> [Supplied information]
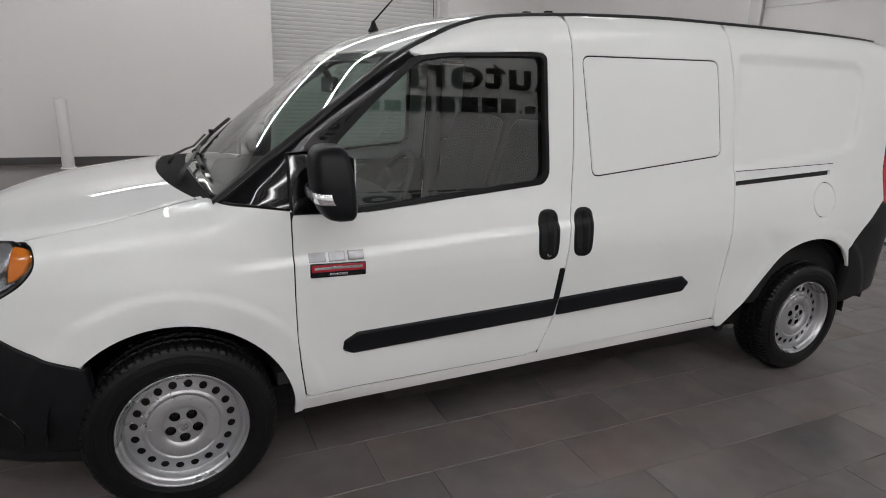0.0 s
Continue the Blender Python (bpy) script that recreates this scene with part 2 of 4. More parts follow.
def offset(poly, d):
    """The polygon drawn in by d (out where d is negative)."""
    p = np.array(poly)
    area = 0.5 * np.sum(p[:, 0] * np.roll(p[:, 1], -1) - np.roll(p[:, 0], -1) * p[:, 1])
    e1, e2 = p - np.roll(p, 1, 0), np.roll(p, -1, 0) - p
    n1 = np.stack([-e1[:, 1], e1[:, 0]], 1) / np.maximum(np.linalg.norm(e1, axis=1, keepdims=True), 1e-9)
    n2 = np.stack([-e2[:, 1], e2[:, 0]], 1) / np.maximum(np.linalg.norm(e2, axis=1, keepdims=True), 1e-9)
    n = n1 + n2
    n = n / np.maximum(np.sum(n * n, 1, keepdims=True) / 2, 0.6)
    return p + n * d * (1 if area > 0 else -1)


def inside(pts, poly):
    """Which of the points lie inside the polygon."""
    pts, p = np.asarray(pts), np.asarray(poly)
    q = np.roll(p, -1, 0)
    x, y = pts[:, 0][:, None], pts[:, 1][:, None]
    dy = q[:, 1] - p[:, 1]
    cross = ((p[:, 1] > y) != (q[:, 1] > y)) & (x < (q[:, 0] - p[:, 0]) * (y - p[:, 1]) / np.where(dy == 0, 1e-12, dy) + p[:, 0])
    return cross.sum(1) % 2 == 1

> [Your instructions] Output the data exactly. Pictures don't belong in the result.

> [Problem solution]
0.0 s
Continue the Blender Python (bpy) script that recreates this scene with part 2 of 4. More parts follow.
def offset(poly, d):
    """The polygon drawn in by d (out where d is negative)."""
    p = np.array(poly)
    area = 0.5 * np.sum(p[:, 0] * np.roll(p[:, 1], -1) - np.roll(p[:, 0], -1) * p[:, 1])
    e1, e2 = p - np.roll(p, 1, 0), np.roll(p, -1, 0) - p
    n1 = np.stack([-e1[:, 1], e1[:, 0]], 1) / np.maximum(np.linalg.norm(e1, axis=1, keepdims=True), 1e-9)
    n2 = np.stack([-e2[:, 1], e2[:, 0]], 1) / np.maximum(np.linalg.norm(e2, axis=1, keepdims=True), 1e-9)
    n = n1 + n2
    n = n / np.maximum(np.sum(n * n, 1, keepdims=True) / 2, 0.6)
    return p + n * d * (1 if area > 0 else -1)


def inside(pts, poly):
    """Which of the points lie inside the polygon."""
    pts, p = np.asarray(pts), np.asarray(poly)
    q = np.roll(p, -1, 0)
    x, y = pts[:, 0][:, None], pts[:, 1][:, None]
    dy = q[:, 1] - p[:, 1]
    cross = ((p[:, 1] > y) != (q[:, 1] > y)) & (x < (q[:, 0] - p[:, 0]) * (y - p[:, 1]) / np.where(dy == 0, 1e-12, dy) + p[:, 0])
    return cross.sum(1) % 2 == 1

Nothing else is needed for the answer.